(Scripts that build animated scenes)
[Begin]

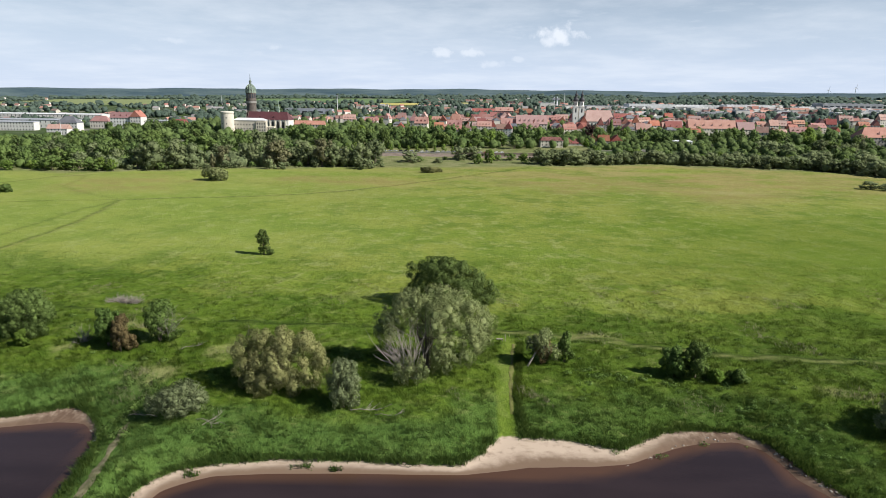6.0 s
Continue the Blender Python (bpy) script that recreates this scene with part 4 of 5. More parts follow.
def plant(kind, x, y, h, wide=1.0):
    variant = (kind, RND.randrange(3 if kind in ("willow", "dark", "green") else 1))
    label, leaf, w, z0, n, name = KINDS[kind]
    h, wide = h * RND.uniform(0.82, 1.18), wide * RND.uniform(0.95, 1.35)
    s = Vector((h * wide, h * wide, h))
    m = Matrix.LocRotScale((x, y, ground_z(x, y) - 0.02 * h), Euler((0, 0, RND.uniform(0, 6.28))), None)
    if variant not in first:
        seed = 300 + 10 * len(first)
        ob = new(name)
        tagged(ob, label, "bush" if "shrub" in kind or kind == "grey" else "tree", "trees and bushes at the edge of the town")
        lobes = crown_lobes(w, w, z0, 1.0, 5, seed)
        blobs = boughs(lobes, 4, seed, 0.55)
        part("trunk", mesh_from("trunk", *wood(0.85, 0.022, lobes[:4], seed, 1 if z0 > 0.03 else 2), BARK, True), ob)
        v, f, nrm = leaf_cards(blobs, int(n * 2.1), 0.046, 0.036, seed, 0.3, 0.13, 6)
        iv, jf, inn = inner_boughs(blobs, seed + 2, 4, 5, 0.50, 0.75)
        v, f, nrm = np.concatenate([v, iv]), np.concatenate([f, jf + len(v)]), np.concatenate([nrm, inn])
        part("crown", mesh_from("crown", v, f, leaf, True, nrm), ob)
        ob.matrix_basis = m @ Matrix.Diagonal((*s, 1))
        first[variant] = ob
        return ob
    f = first[variant].scale
    return copy_thing(first[variant], m @ Matrix.Diagonal((s.x / f.x, s.y / f.y, s.z / f.z, 1)))


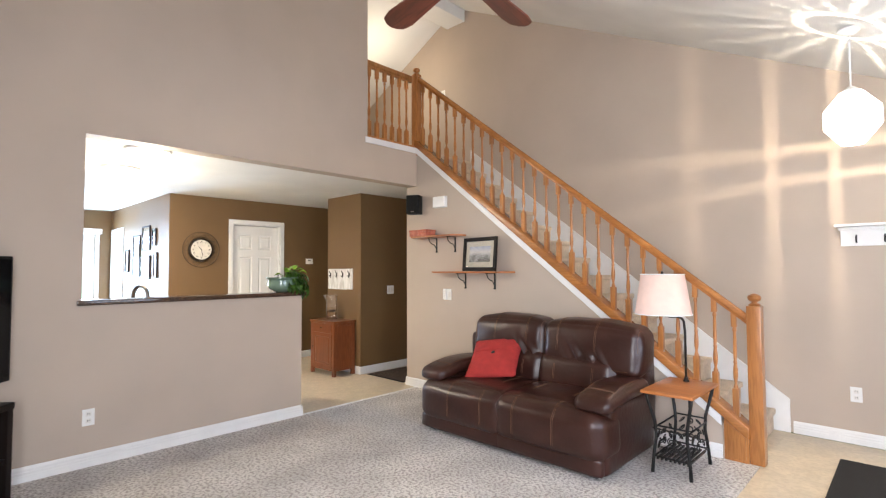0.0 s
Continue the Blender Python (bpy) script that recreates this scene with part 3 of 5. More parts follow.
def newel_mesh(h, q):
    bm = bmesh.new()
    box(bm, -q, q, -q, q, 0, h, bevel=0.006)
    lathe(bm, [(q * 0.75, h - 0.002), (q * 0.95, h + 0.008), (q * 0.7, h + 0.016), (q * 0.42, h + 0.022), (q * 0.42, h + 0.028), (q * 0.86, h + 0.042), (q * 0.98, h + 0.058), (q * 0.86, h + 0.074), (q * 0.4, h + 0.086), (0.001, h + 0.09)], 18)
    return mesh_of("newel_post", bm, OAK, smooth=35)


part("newel_post", newel_mesh(1.125, 0.046), OAK, st, "square oak newel post with ball finial", m=pose(0, 0.045, 0.0))
part("newel_post", newel_mesh(1.02, 0.044), OAK, st, "square oak newel post with ball finial", m=pose(-4.215 + 0.68, 0.035, 2.78))
# oak end panel at the foot
bm = bmesh.new()
extrude_poly(bm, [(-0.205, 0.001), (-0.047, 0.001), (-0.047, sline(-0.727) + 0.085), (-0.205, sline(-0.885) + 0.085)], "y", -0.012, 0.06)
part("end_panel", bm, OAK, st, "honey oak end panel")
bm = bmesh.new()
extrude_poly(bm, [(-0.185, 0.02), (-0.066, 0.02), (-0.066, sline(-0.746) + 0.06), (-0.185, sline(-0.865) + 0.06)], "y", -0.018, -0.0125)
part("panel_field", bm, OAK, st)
# skirt board on the back wall
bm = bmesh.new()


def skirt(x):
    return 0.19 + 0.775 * (-0.75 - x) + 0.175


extrude_poly(bm, [(0.04, 0.10), (0.04, skirt(-0.64)), (-3.50, skirt(-4.18)), (-3.50, skirt(-4.18) - 0.42), (-0.2, 0.0), (0.04, 0.0)], "y", 1.012, 1.0295)
part("skirt_board", bm, TRIM, st, "white skirt board along the wall")
# landing guard
lg = thing("landing_guard", "honey oak guard rail of the landing on white trim", "railing", pose(HX, 3.6, 2.81))
part("trim_board", B(-0.135, 0.012, -0.03, 0.76, -0.002, 0.062, bevel=0.003), TRIM, lg, "white painted trim board")
part("shoe_rail", B(-0.09, 0.01, 0.0, 0.705, 0.062, 0.085, bevel=0.005), OAK, lg)
bm = bmesh.new()
box(bm, -0.068, -0.012, 0.0, 0.70, 0.885, 0.945, bevel=0.014, seg=3)
box(bm, -0.06, -0.02, 0.0, 0.70, 0.865, 0.89, bevel=0.004)
part("handrail", bm, OAK, lg, smooth=40)
bal2 = baluster_mesh(0.775, 0.17)
for i in range(6):
    part("baluster", bal2, OAK, lg, m=pose(-0.04, 0.05 + i * 0.113, 0.09))

# ---- living room ----
# loveseat
SX, SY = -3.065, 3.275
sofa = thing("loveseat", "dark brown leather reclining loveseat with tan stitching on the carpet", "sofa", pose(SX, SY, 0))
SW = 1.77
bm = bmesh.new()
cushion(bm, 0.03, SW - 0.03, 0.06, 0.90, 0.03, 0.30, r=0.03, puff=0.0, n=8)
part("base", bm, LEATHER, sofa, smooth=180)
bm = bmesh.new()
cushion(bm, 0.04, SW - 0.04, 0.70, 0.98, 0.10, 0.80, r=0.06, puff=0.01, n=8)
part("back_frame", bm, LEATHER, sofa, smooth=180)


def seam(name, pts, parent, r=0.0015):
    part(name, tube(bmesh.new(), pts, r, 5), THREAD, parent, "tan stitched seam", smooth=180)


def stitched(bm, starts, aim, parent, lift=0.0008):
    """A seam laid on a padded shape: each start looks towards its aim, and the thread lies where it meets the leather."""
    tree = BVHTree.FromBMesh(bm)
    pts = []
    for p, q in zip(starts, aim):
        p, q = Vector(p), Vector(q)
        hit = tree.ray_cast(p, (q - p).normalized(), 2.0)
        if hit[0] is not None:
            pts.append(tuple(hit[0] + hit[1] * lift))
    if len(pts) > 2:
        seam("seam", pts, parent)


def sweep(x, cy, cz, a0, a1, n=14, r=0.6):
    """Points on an arc in the plane x, from angle a0 to a1 (0 faces the front, 90 is up)."""
    return [(x, cy - r * math.cos(radians(a0 + (a1 - a0) * i / n)), cz + r * math.sin(radians(a0 + (a1 - a0) * i / n))) for i in range(n + 1)]


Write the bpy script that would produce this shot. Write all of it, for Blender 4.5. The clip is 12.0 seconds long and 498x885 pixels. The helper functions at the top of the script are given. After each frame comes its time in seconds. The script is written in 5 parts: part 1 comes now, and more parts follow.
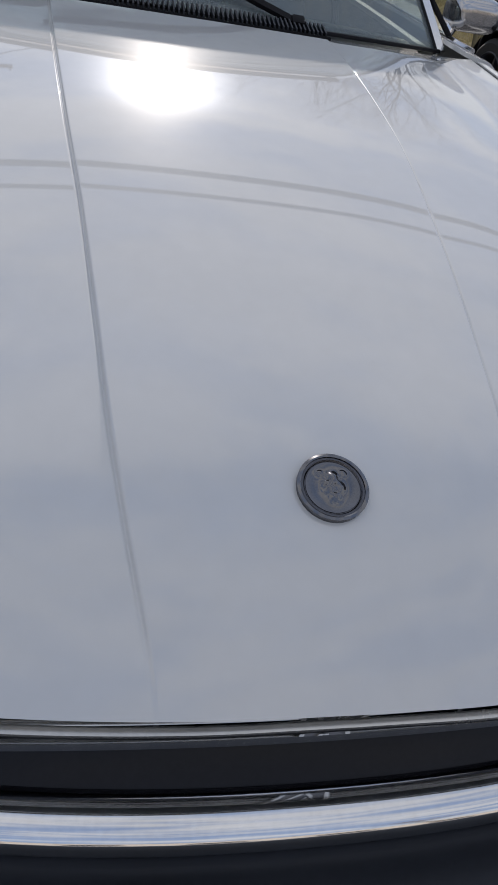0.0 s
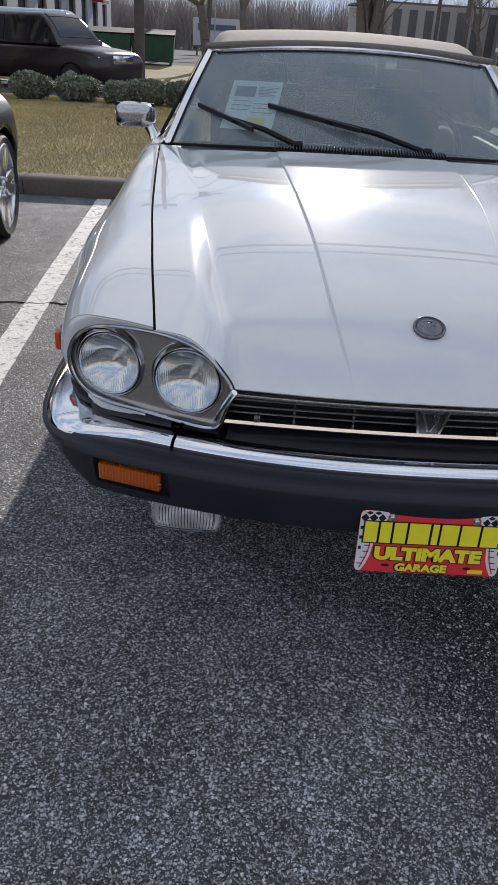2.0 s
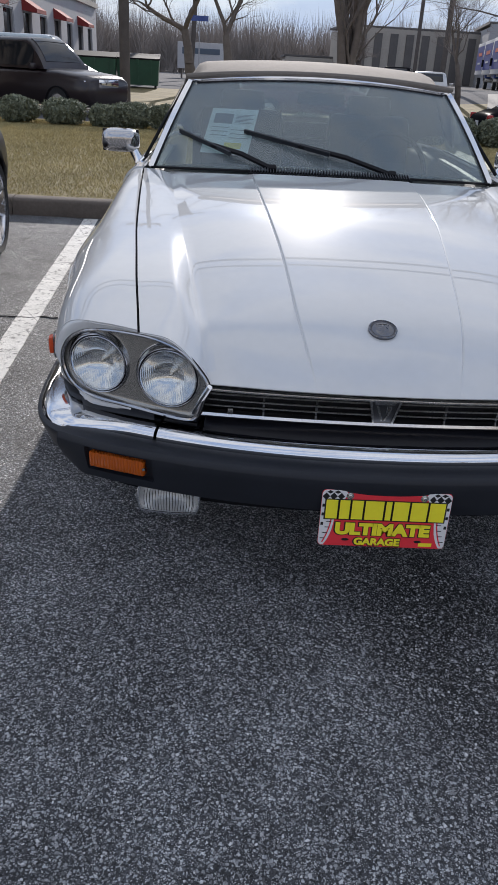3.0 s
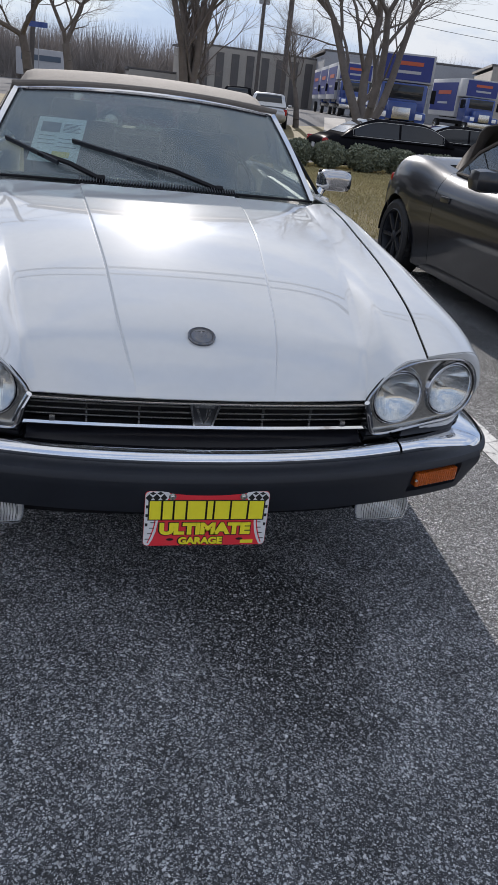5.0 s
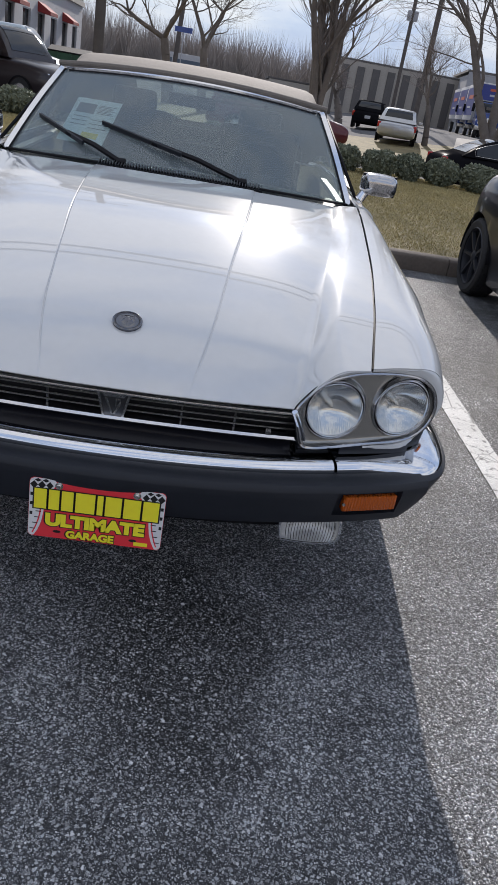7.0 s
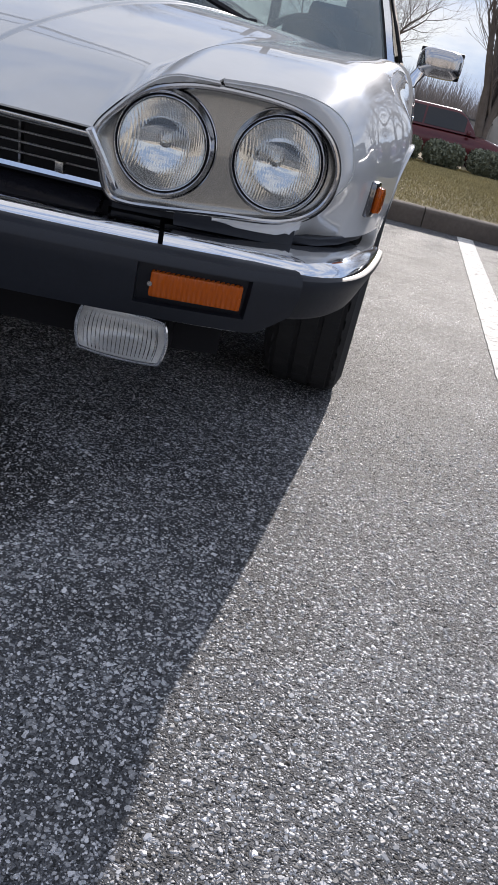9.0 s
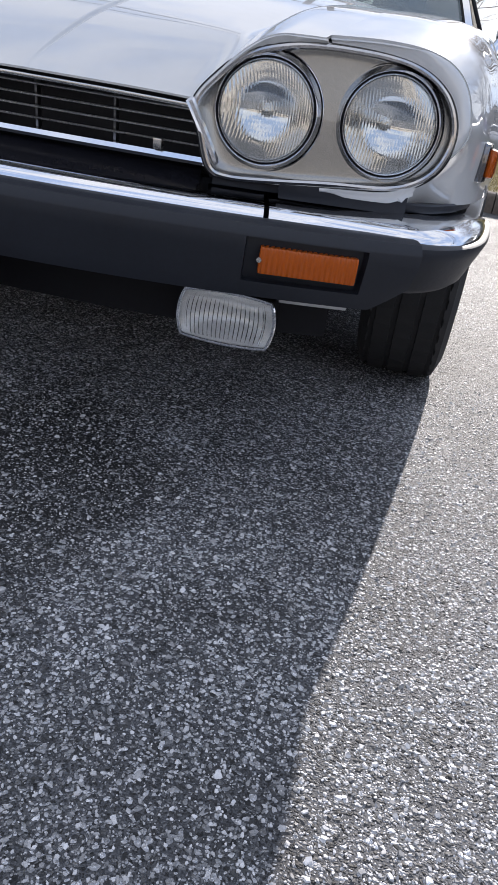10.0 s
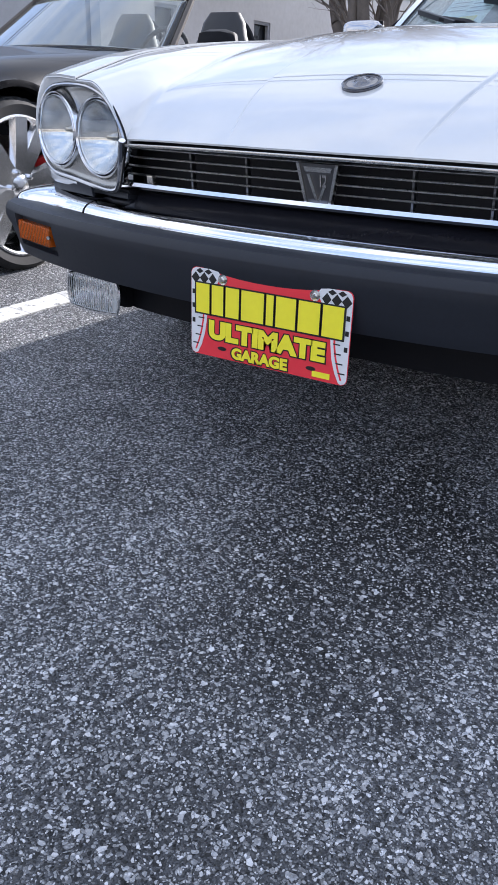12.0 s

[End]

WRITTEN EXERCISE ▸
Look through the listing and extract every line with "follow" in it.

OUTPUT ▸
Continue the Blender Python (bpy) script that recreates this scene with part 4 of 5. More parts follow.
Continue the Blender Python (bpy) script that recreates this scene with part 3 of 5. More parts follow.
Write the bpy script that would produce this shot. Write all of it, for Blender 4.5. The clip is 12.0 seconds long and 498x885 pixels. The helper functions at the top of the script are given. After each frame comes its time in seconds. The script is written in 5 parts: part 1 comes now, and more parts follow.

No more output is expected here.